When Mr Turk was living in his native Lebanon, Arafat was chairman of the Palestinian Liberation Organisation. He became a loyal ally of the PLO chief and, after the Israeli invasion, led a small faction known as Ansar Sawra or companions of the revolution, according to Antoine Sfeir, a Lebanese-born French specialist on the Arab world and director of a quarterly publication, Les Cahiers de l’Orient (Notebook of the East).

Mr Sfeir said: “This was a small but important organisation made up of intellectuals and PLO supporters who attempted to resist the Israeli invasion. I had left Lebanon in 1976 but was back there as a journalist at that time and knew him then.”

Nice-Matin speculated that when Arafat was finally forced to leave the country, he was able to put to useful purpose his good relations with France to facilitate the political exile of a number of his friends, Mustapha Turk among them.

Mr Sfeir says he cannot confirm this, though Mr Turk had certainly been among the people who served the cause led by Arafat. He also had contacts of his own, as a member of a well-known family from the Beirut bourgeoisie.

Once settled in Nice, Mr Sfeir says, Mr Turk “completely abandoned politics and, to my knowledge, never set foot again in Lebanon”.

To this description, the eldest of Mr Turk’s four sons, Ahmed, has added the assertion that his father’s activities in Lebanon were entirely political, “not as a soldier”. Mr Sfeir accepts that this was the case.

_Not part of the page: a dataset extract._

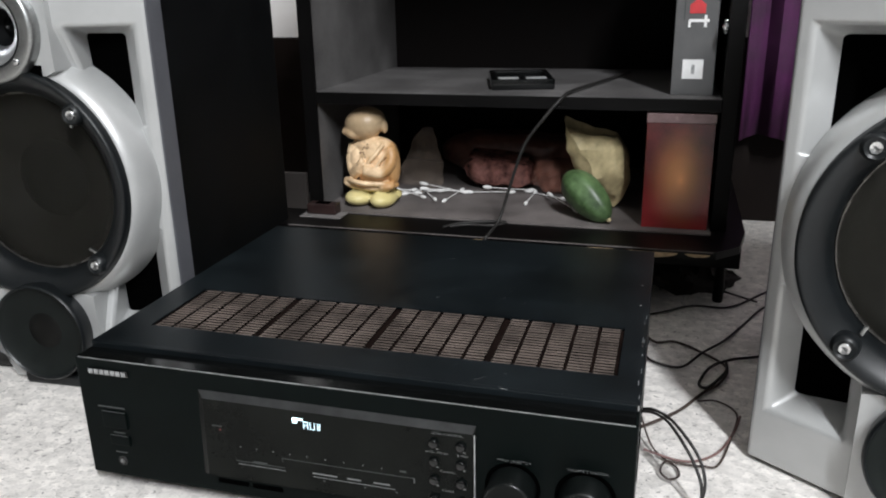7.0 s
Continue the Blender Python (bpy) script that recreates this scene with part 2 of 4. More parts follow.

In Nice, Mr Turk learned the jeweller’s trade and opened his small shop, La Turquoise, close to both the Notre-Dame basilica and the mosque where he worshipped.

As Christian Estrosi, the centre-right mayor of Nice, also an MP, has observed, he was well-liked and known for a willingness to do favours for other shopkeepers. He obtained French citizenship only four years ago after years of trying.

On the morning of September 11, he was opening up when the two young robbers burst in, assaulted him, ordered him to open his safe and ran off with jewellery valued at €30,000 (just under Dh150,000).

It was hardly a crime to rival the big jewellery heists that have been carried out in the nearby resort of Cannes. But it was not the first time Mr Turk’s shop had been targeted. He followed the pair as far as his doorway, dropped to his knees and opened fire as they rode off on a T-Max 500 scooter. Asli fell dying into the roadway.

Whether the jeweller’s actions amounted to legitimate self-defence, murder or something in between will be for a court to decide. The French president, Francois Hollande, aware of the wave of popular sympathy and in many cases open support for Mr Turk, says he understands the anger and exasperation of victims of crime while stressing: “It’s up to the justice system to deliver justice, and no one else.”

Mr Turk is on bail, fitted with an electronic tag and living under house arrest away from Nice. He is fighting an order preventing him from talking publicly, but his lawyer says the challenge is based purely on principle since he has resolved to say nothing further in any case.

Previously, after two days under arrest, he says that he regrets Asli’s death but had merely sought to defend himself. He also questions the role of Asli’s parents in the upbringing of a young man who, by 19, had 14 convictions for crimes including theft, criminal damage, receiving stolen goods and insulting behaviour.

Eric Bedos, the Nice prosecutor, rejects Mr Turk’s explanation. “It is my belief he shot with the intention of causing death,” he says. “When he fired, his life was no longer in danger.”

Choosing his words less formally, Asli’s father, Pascal, says his son was “shot like a pigeon”.

Mr Asli resents the suggestion that a lack of paternal discipline contributed to his son’s drift in criminality. His daughter, Alexandra, has described demonstrations in Nice in favour of Mr Turk as “scandalous and obscene”, adding: “ I do not forgive him. He shot a kid in the back. He’s a traitor, a coward, a murderer.”

But in the animated public and political debate that has continued in the weeks following the shooting, opinion has divided unevenly.

A Facebook group declaring support for Mr Turk has attracted 1.6 millions “likes”, its anonymous creator angrily denying any manipulation of figures. Another, denouncing support for “this criminal” as shameful, has received endorsements from only about 100 visitors.

As the Turk and Asli families await the outcome of the judicial process with opposing visions of justice, one online comment, signed F Delacroix, seems to sum up why so many ordinary French people refuse to condemn the jeweller who took the law so violently into his own hands.

“French law is not adapted to the new thug delinquency,” he writes. “Prisons are full and these ‘small delinquents’ are left in the streets with a naughty-naughty finger pointing. So they continue until they use their weapon or are shot like this case.

“Everybody is scared and frustrated as these small criminals are never punished by the law … France’s justice system is sick, resulting in the public admiring people taking justice into their hands.”